┌──
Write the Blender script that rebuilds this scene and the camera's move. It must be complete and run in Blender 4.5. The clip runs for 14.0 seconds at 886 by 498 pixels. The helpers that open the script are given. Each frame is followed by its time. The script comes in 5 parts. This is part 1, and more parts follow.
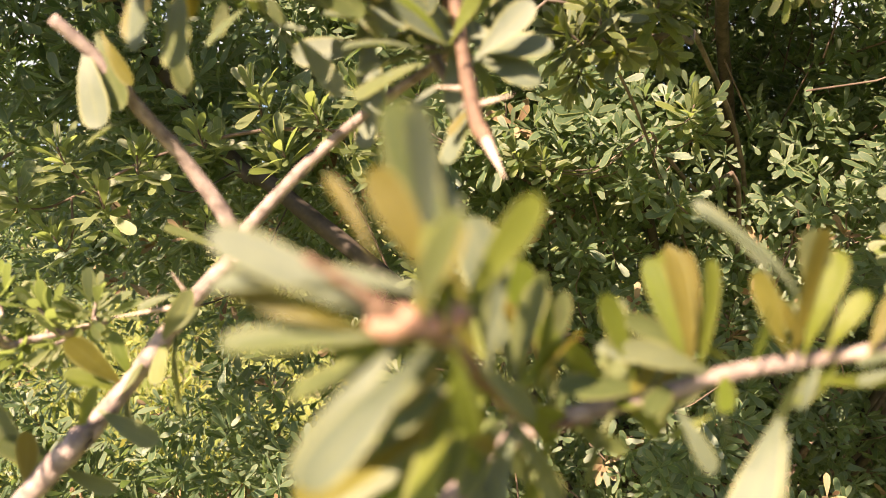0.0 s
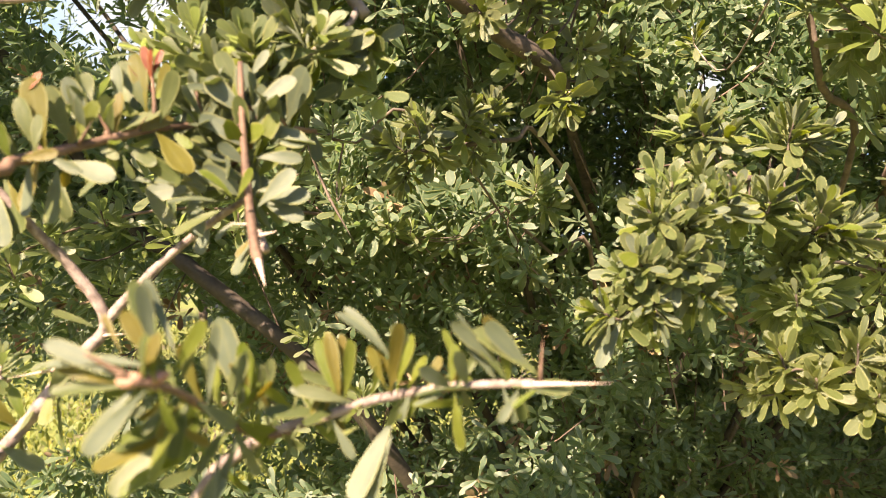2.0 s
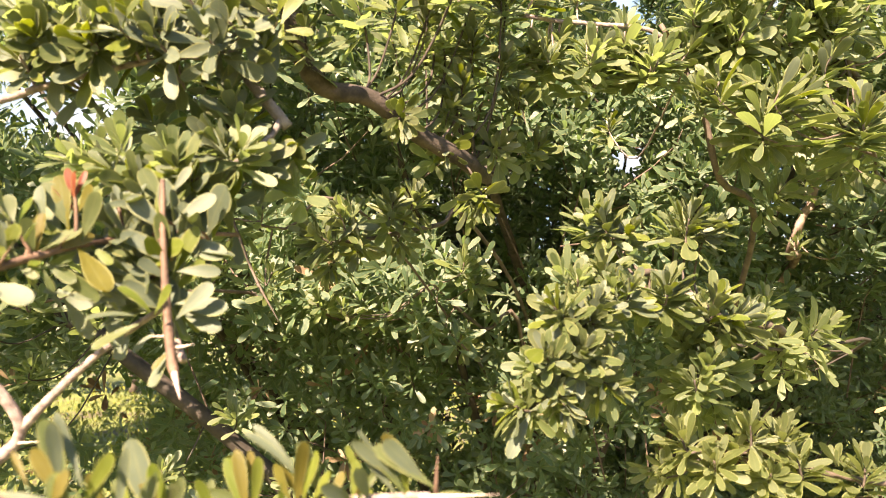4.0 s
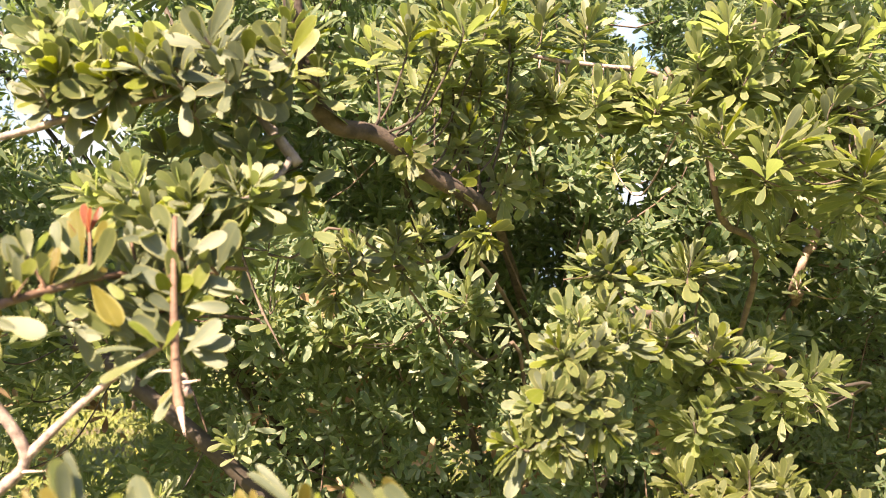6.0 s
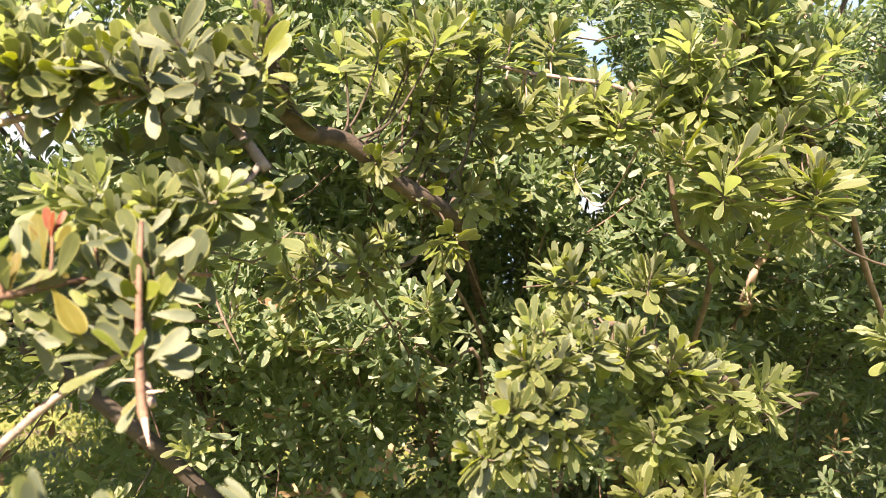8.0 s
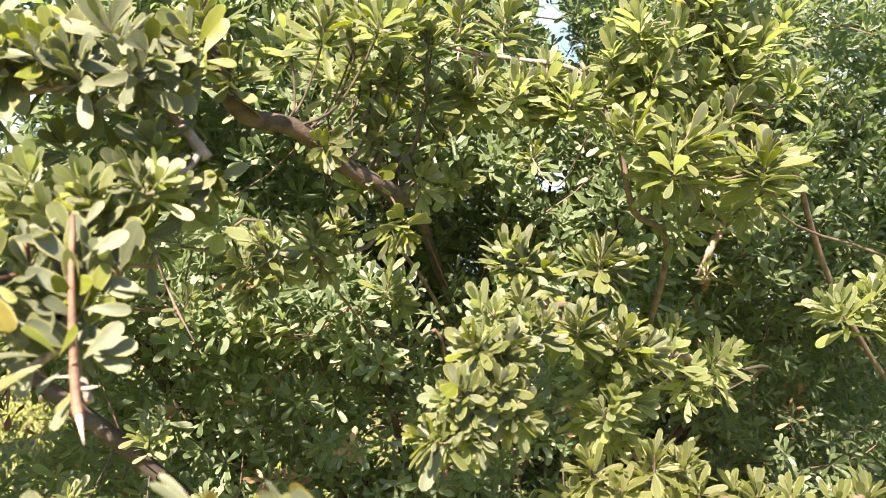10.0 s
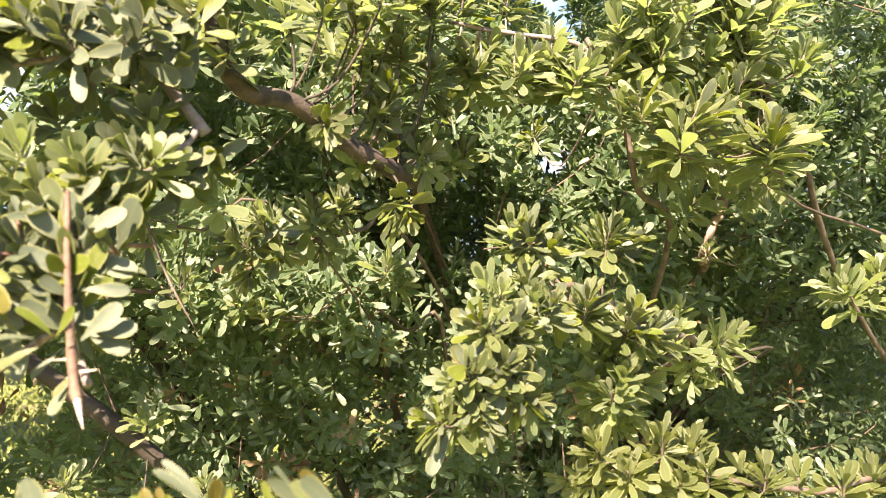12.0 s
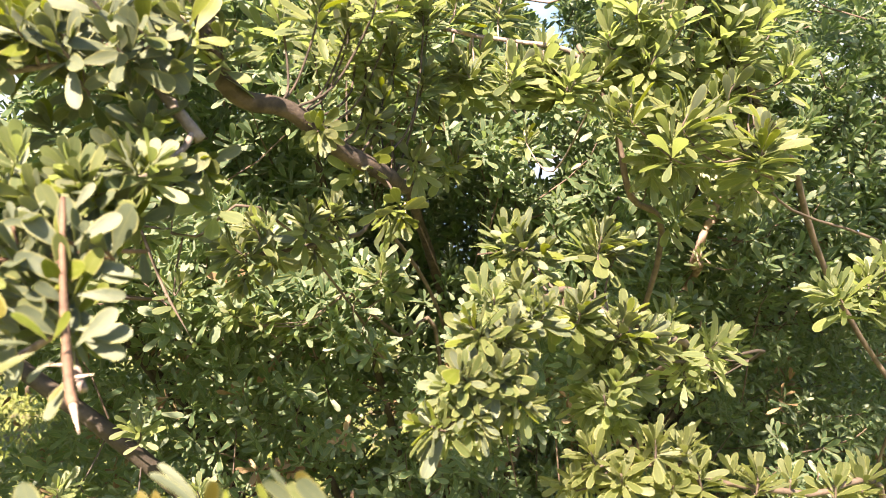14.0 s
└──
▶ WHAT THE EXERCISE ASKS
Leave out the pictures and restate everything else word for word.

▶ RESPONSE TO THE TASK
Write the Blender script that rebuilds this scene and the camera's move. It must be complete and run in Blender 4.5. The clip runs for 14.0 seconds at 886 by 498 pixels. The helpers that open the script are given. Each frame is followed by its time. The script comes in 5 parts. This is part 1, and more parts follow.
0.0 s
2.0 s
4.0 s
6.0 s
8.0 s
10.0 s
12.0 s
14.0 s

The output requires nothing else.